Another important “allotment” occurs in the book of Joshua, as we have just discussed. Rahab the harlot was justified by faith, our text from Hebrews says, and James adds that her works were involved as justifying her faith as true faith. Please note that the actual work that accomplished this great thing was telling the pursuers of the Israelite spies that they had gone a different way than they actually did (Jas. 2:25).
Sacrifices were to be offered in the promised land only. The initial place settled on for that was Shiloh. When Reuben and Gad and the half tribe of Manasseh built an altar on the wrong side of the Jordan, it was almost cause for civil war. Joshua gives his farewell speech, telling the people to remain faithful. And there Joshua made a solemn covenant with the people, that they should serve the Lord their God, and never forsake Him (Josh. 24:26-27).
We can easily lament the fickleness of God’s people in the Old Testament because they do things like this, and then we turn the page, and there they are, worshiping idols, having forgotten all that God did for them. But from the death of Joshua to the rise of Gideon we
have over two hundred years—just under the age of our nation. How easy has it been for us to forget our founding? Howdifficult is it for us to remember? And this is with our possession of libraries, and technology, and carefully kept records.
Joshua and Jesus
The name Joshua is the Hebrew equivalent of the Greek name Jesus. “For if Jesus [speaking of Joshua] had given them rest, then would he not afterward have spoken of another day” (Heb. 4:8). Joshua was a faithful servant of God, but he could not give the people rest, even though he gave them the land. Why could he not provide them with rest?
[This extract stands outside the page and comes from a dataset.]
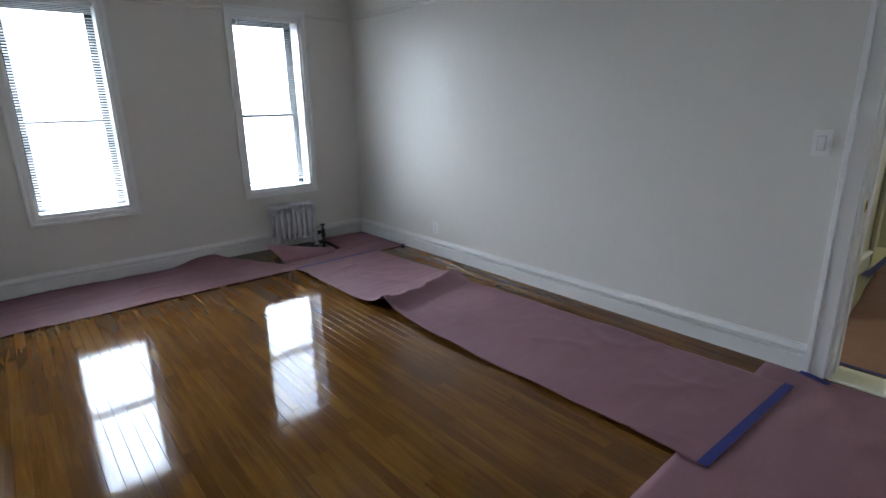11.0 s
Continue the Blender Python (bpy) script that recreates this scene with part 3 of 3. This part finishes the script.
# ---- painter's tape ----
def tape(p0, p1, width=0.048, z=0.012, label="strip of blue painter's tape on the paper", up=None):
    """A strip with torn ends; up: a wall normal when it stands on the baseboard."""
    p0, p1 = Vector((p0[0], p0[1], 0)), Vector((p1[0], p1[1], 0))
    d = (p1 - p0).normalized()
    s = Vector((-d.y, d.x, 0)) * (width / 2)
    n = max(2, int((p1 - p0).length / 0.03))
    bm = bmesh.new()
    pts = []
    for i in range(n + 1):
        c = p0 + (p1 - p0) * (i / n)
        k = 0.004 * noise.noise(c * 9)
        pts.append((c - s * (1 + k) + d * random.uniform(-0.006, 0.006) * (i in (0, n)), c + s * (1 - k) + d * random.uniform(-0.006, 0.006) * (i in (0, n))))
    rows = []
    for lay in (0, 0.0009):
        rows.append([[bm.verts.new((q.x, q.y, z + lay + 0.0012 * noise.noise(q * 14))) for q in ab] for ab in pts])
    lo, hi = rows
    for i in range(n):
        bm.faces.new((hi[i][0], hi[i][1], hi[i + 1][1], hi[i + 1][0]))
        bm.faces.new((lo[i][0], lo[i + 1][0], lo[i + 1][1], lo[i][1]))
        for k in (0, 1):
            bm.faces.new((lo[i][k], hi[i][k], hi[i + 1][k], lo[i + 1][k]))
    for i in (0, n):
        bm.faces.new((lo[i][0], lo[i][1], hi[i][1], hi[i][0]))
    tagged(link_mesh("tape_strip", bm, TAPE), label, "tape", "painter's tape")


for args in TAPES:
    tape(*args)


# ---- radiator ----
def radiator():
    """Cast-iron two-column radiator with eight sections, along x."""
    x0, y, n, pitch = 2.446, 6.385, 8, 0.0602
    root = thing("radiator", (x0 + n * pitch / 2, y, 0), "white painted cast-iron radiator with eight sections", "radiator")
    H, legs = 0.467, 0.07
    for k in range(n):
        x = x0 + (k + 0.5) * pitch
        bm = bmesh.new()
        for dy in (-0.052, 0.052):
            tube(bm, (x, y + dy, legs + 0.03), (x, y + dy, H - 0.03), 0.0195, 0.0195, 16)
        for zc, hh in ((H - 0.058, 0.036), (legs + 0.035, 0.032)):
            m = Matrix.LocRotScale((x, y, zc), None, (0.0285, 0.085, hh))
            bmesh.ops.create_uvsphere(bm, u_segments=16, v_segments=10, radius=1.0, matrix=m)
            tube(bm, (x - pitch / 2, y, zc), (x + pitch / 2, y, zc), 0.02, seg=14)
        # small crest on the top of each section
        zt = H - 0.028
        prof = [(-0.5, zt), (0.5, zt), (0.5, zt + 0.018), (0.17, zt + 0.030), (0.0, zt + 0.036), (-0.17, zt + 0.030), (-0.5, zt + 0.018)]
        fr, bk = [[bm.verts.new((x + a * pitch, y + dy, z)) for a, z in prof] for dy in (-0.084, 0.084)]
        bm.faces.new(fr)
        bm.faces.new(bk[::-1])
        for i in range(len(prof)):
            j = (i + 1) % len(prof)
            bm.faces.new((fr[j], fr[i], bk[i], bk[j]))
        if k in (0, n - 1):
            for dy in (-0.055, 0.055):
                tube(bm, (x, y + dy, 0.0), (x, y + dy, 0.012), 0.026, 0.022, 12)
                tube(bm, (x, y + dy, 0.012), (x, y + dy * 0.95, legs + 0.05), 0.014, 0.022, 12)
        part("section", bm, IRON, root, smooth=True)
    bm = bmesh.new()
    tube(bm, (x0 - 0.004, y - 0.01, 0.30), (x0 - 0.03, y - 0.01, 0.30), 0.007, seg=10)
    lathe(bm, [(0.006, 0), (0.013, 0.008), (0.013, 0.05), (0.008, 0.06), (0.002, 0.064)], Matrix.Translation((x0 - 0.03, y - 0.01, 0.28)), 14)
    part("air_vent", bm, IRON, root, "small steam air vent", True)
    bm = bmesh.new()
    tube(bm, (x0 - 0.003, y, legs + 0.035), (x0 - 0.016, y, legs + 0.035), 0.026, 0.022, 8)
    part("end_plug", bm, IRON, root, smooth=False)
    vx = x0 + n * pitch + 0.085
    bm = bmesh.new()
    tube(bm, (vx, y, 0.0), (vx, y, 0.07), 0.014, seg=14)
    lathe(bm, [(0.045, 0.0), (0.043, 0.005), (0.018, 0.009)], Matrix.Translation((vx, y, 0.006)), 20)
    tube(bm, (vx, y, 0.05), (vx, y, 0.135), 0.023, 0.02, 14)
    tube(bm, (vx, y, 0.11), (vx - 0.085, y, 0.11), 0.016, seg=14)
    tube(bm, (vx - 0.045, y, 0.11), (vx - 0.068, y, 0.11), 0.024, seg=6)
    tube(bm, (vx, y, 0.135), (vx, y, 0.185), 0.012, 0.009, 10)
    valve = part("steam_valve", bm, VALVE, root, "dark tarnished steam valve", True)
    bm = bmesh.new()
    lathe(bm, [(0.008, 0.0), (0.030, 0.003), (0.032, 0.009), (0.026, 0.014), (0.006, 0.015)], Matrix.Translation((vx, y, 0.183)), 18)
    part("handle", bm, VALVE, valve, "round dark valve handle", True)


radiator()


# ---- outlets and switches ----
def plate(name, at, out, label, category, rocker=False, h=0.114, w=0.07):
    """A wall plate at the wall face; out is the wall's normal."""
    root = thing(name, at, label, category)
    m = Matrix.Translation(at) @ Vector(out).to_track_quat("-Y", "Z").to_matrix().to_4x4()

    def add(nm, bm, mt, lab=""):
        bm.transform(m)
        part(nm, bm, mt, root, lab)
    bm = bmesh.new()
    box(bm, -w / 2, w / 2, -0.006, 0.0, -h / 2, h / 2, 0.003)
    add("plate", bm, PLASTIC)
    if rocker:
        # solid block; its grey stands for the shade in the gap
        bm = bmesh.new()
        box(bm, -0.0185, 0.0185, -0.0075, -0.005, -0.036, 0.036, 0.0006)
        add("frame", bm, GREY, "thin grey block for the shaded gap round the rocker")
        bm = bmesh.new()
        box(bm, -0.0165, 0.0165, -0.0105, -0.006, -0.0335, 0.0335, 0.002)
        add("rocker", bm, PLASTIC)
    else:
        for z in (-0.02, 0.02):
            bm = bmesh.new()
            lathe(bm, [(0.0172, 0.005), (0.0172, 0.0078), (0.0165, 0.0084)], pose(0, 0, z, 90, 0, 0), 20)
            add("socket", bm, PLASTIC)
            # raised dark blocks, the shade of the slots put into their colour
            bm = bmesh.new()
            box(bm, -0.0078, -0.0056, -0.0094, -0.008, z - 0.002, z + 0.007)
            box(bm, 0.0056, 0.0078, -0.0094, -0.008, z - 0.002, z + 0.006)
            box(bm, -0.002, 0.002, -0.0094, -0.008, z - 0.010, z - 0.006)
            add("slot", bm, DARK)
    for z in ((-0.046, 0.046) if rocker else (0.0,)):
        bm = bmesh.new()
        lathe(bm, [(0.0032, 0.005), (0.0032, 0.0072), (0.002, 0.0076)], pose(0, 0, z, 90, 0, 0), 10)
        add("screw", bm, PLASTIC)


plate("outlet", (0.0, 4.183, 0.274), (1, 0, 0), "white duplex wall outlet above the baseboard", "outlet", h=0.118, w=0.074)
plate("outlet", (W, 5.106, 0.272), (-1, 0, 0), "white duplex wall outlet above the baseboard", "outlet", h=0.118, w=0.074)
plate("light_switch", (W, 2.0, 1.245), (-1, 0, 0), "white rocker light switch beside the doorway", "light switch", True, h=0.128, w=0.084)
plate("light_switch", (4.66, HALL_N, 1.20), (0, -1, 0), "cream painted-over hall light switch", "light switch", True, h=0.128, w=0.074)


# ---- ceiling light ----
def ceiling_light(x, y, label, drop=0.0):
    """A round glass bowl under a metal canopy, on a short stem where it hangs."""
    cl = thing("ceiling_light", (x, y, CEIL), label, "ceiling light", "hall lights")
    bm = bmesh.new()
    lathe(bm, [(0.07, -0.0), (0.07, -0.012), (0.05, -0.026)] if drop else [(0.17, -0.0), (0.17, -0.02), (0.155, -0.03)], Matrix.Translation((x, y, CEIL)), 28)
    base = part("base", bm, STEEL, cl, smooth=True)
    if drop:
        bm = bmesh.new()
        tube(bm, (x, y, CEIL - 0.02), (x, y, CEIL - drop - 0.02), 0.008, seg=10)
        part("stem", bm, STEEL, base, smooth=True)
        bm = bmesh.new()
        lathe(bm, [(0.155, -0.03), (0.16, -0.022), (0.02, -0.005)], Matrix.Translation((x, y, CEIL - drop)), 28)
        part("canopy", bm, STEEL, base, smooth=True)
    bm = bmesh.new()
    lathe(bm, [(0.15, -0.03), (0.145, -0.06), (0.115, -0.095), (0.06, -0.115), (0.005, -0.12)], Matrix.Translation((x, y, CEIL - drop)), 28)
    part("glass_shade", bm, LAMP_GLASS, cl, "glowing warm white glass shade", True)


ceiling_light(7.8, 0.78, "lit round glass light hanging in the foyer", 0.12)
ceiling_light(4.10, 2.85, "lit round glass ceiling light in the alcove")


# ---- floor boards, last ----
def plank_mesh(w, l):
    bm = bmesh.new()
    g = 0.0004
    c = 0.0007
    lo = [bm.verts.new((x, y, -0.02)) for x, y in ((g, g), (w - g, g), (w - g, l - g), (g, l - g))]
    mi = [bm.verts.new((v.co.x, v.co.y, -c)) for v in lo]
    hi = [bm.verts.new((x, y, 0.0)) for x, y in ((g + c, g + c), (w - g - c, g + c), (w - g - c, l - g - c), (g + c, l - g - c))]
    for i in range(4):
        j = (i + 1) % 4
        bm.faces.new((lo[i], lo[j], mi[j], mi[i]))
        bm.faces.new((mi[i], mi[j], hi[j], hi[i]))
    bm.faces.new(hi)
    me = bpy.data.meshes.new("plank")
    bm.to_mesh(me)
    bm.free()
    return me


rng = random.Random(11)
BW = 0.057
LENGTHS = (0.45, 0.6, 0.8, 1.0, 1.25, 1.5)
MESH = {}


def plank(mat, x, y, l, w=BW, turn=0.0):
    key = (mat.name, round(w, 4), round(l, 3))
    if key not in MESH:
        MESH[key] = plank_mesh(w, l)
        MESH[key].materials.append(mat)
    ob = new("plank", MESH[key])
    ob.parent = floor
    ob.matrix_basis = pose(x, y, rng.uniform(-0.0004, 0.0002), rng.uniform(-0.015, 0.015), rng.uniform(-0.06, 0.06), turn)


def rest_plank(bm, x, y, l, w=BW):
    g = 0.0008
    hi = [bm.verts.new((a, b, 0.0)) for a, b in ((x + g, y + g), (x + w - g, y + g), (x + w - g, y + l - g), (x + g, y + l - g))]
    lo = [bm.verts.new((v.co.x, v.co.y, -0.02)) for v in hi]
    bm.faces.new(hi)
    for i in range(4):
        j = (i + 1) % 4
        bm.faces.new((lo[i], lo[j], hi[j], hi[i]))


bx0, bx1 = 0.135, W - 0.135          # field between the dark border strips
by0, by1 = S + 0.135, N - 0.135
cols = int((bx1 - bx0) / BW)
BW = (bx1 - bx0) / cols
far = bmesh.new()
for c in range(cols):
    y = by0 - rng.choice((0.0, 0.15, 0.3, 0.4))
    while y < by1 - 0.02:
        l = rng.choice(LENGTHS)
        a, b = max(y, by0), min(y + l, by1)
        if by1 - b < 0.12:
            b = by1
        y = b if b == by1 else y + l
        if b - a < 0.03:
            continue
        open_floor = b > 1.9 and a < 5.7 and bx0 + c * BW < 2.42
        if open_floor and len(floor.children) < 285:
            plank(OAK, bx0 + c * BW, a, round(b - a, 3), BW)
        else:
            rest_plank(far, bx0 + c * BW, a, b - a)
# dark border strips, and the boards outside them
for x in (bx0 - 0.022, bx1):
    plank(WALNUT, x, by0 - 0.022, by1 - by0 + 0.044, 0.022)
for y in (by0 - 0.022, by1):
    plank(WALNUT, bx1, y, bx1 - bx0, 0.022, 90)
for x in (0.0, 0.0565, bx1 + 0.022, bx1 + 0.0785):
    y = S
    while y < N - 0.01:
        l = min(rng.choice((1.2, 1.6, 2.0)), N - y)
        rest_plank(far, x, y, l, 0.0565)
        y += l
tagged(part("far_planks", far, OAK, floor, "oak boards under the paper and along the walls"), kind="stuff")
for y in (S, S + 0.0565, by1 + 0.022, by1 + 0.0785):
    plank(OAK, bx1 + 0.0, y, bx1 - bx0, 0.0565, 90)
“Let us therefore fear, lest, a promise being left us of entering into his rest, any of you should seem to come short of it. For unto us was the gospel preached, as well as unto them: but the word preached did not profit them, not being mixed with faith in them that heard it. For we which have believed do enter into rest, as he said, As I have sworn in my wrath, if they shall enter into my rest: although the works were finished from the foundation of the world” (Heb. 4:1–3).
We can only enter into rest by faith, and we can only have faith in the work that was accomplished by the greater Joshua, our Lord Jesus. We can only have faith in that work in this sense after it has been accomplished. When we enter into rest by faith, we are entering into Him.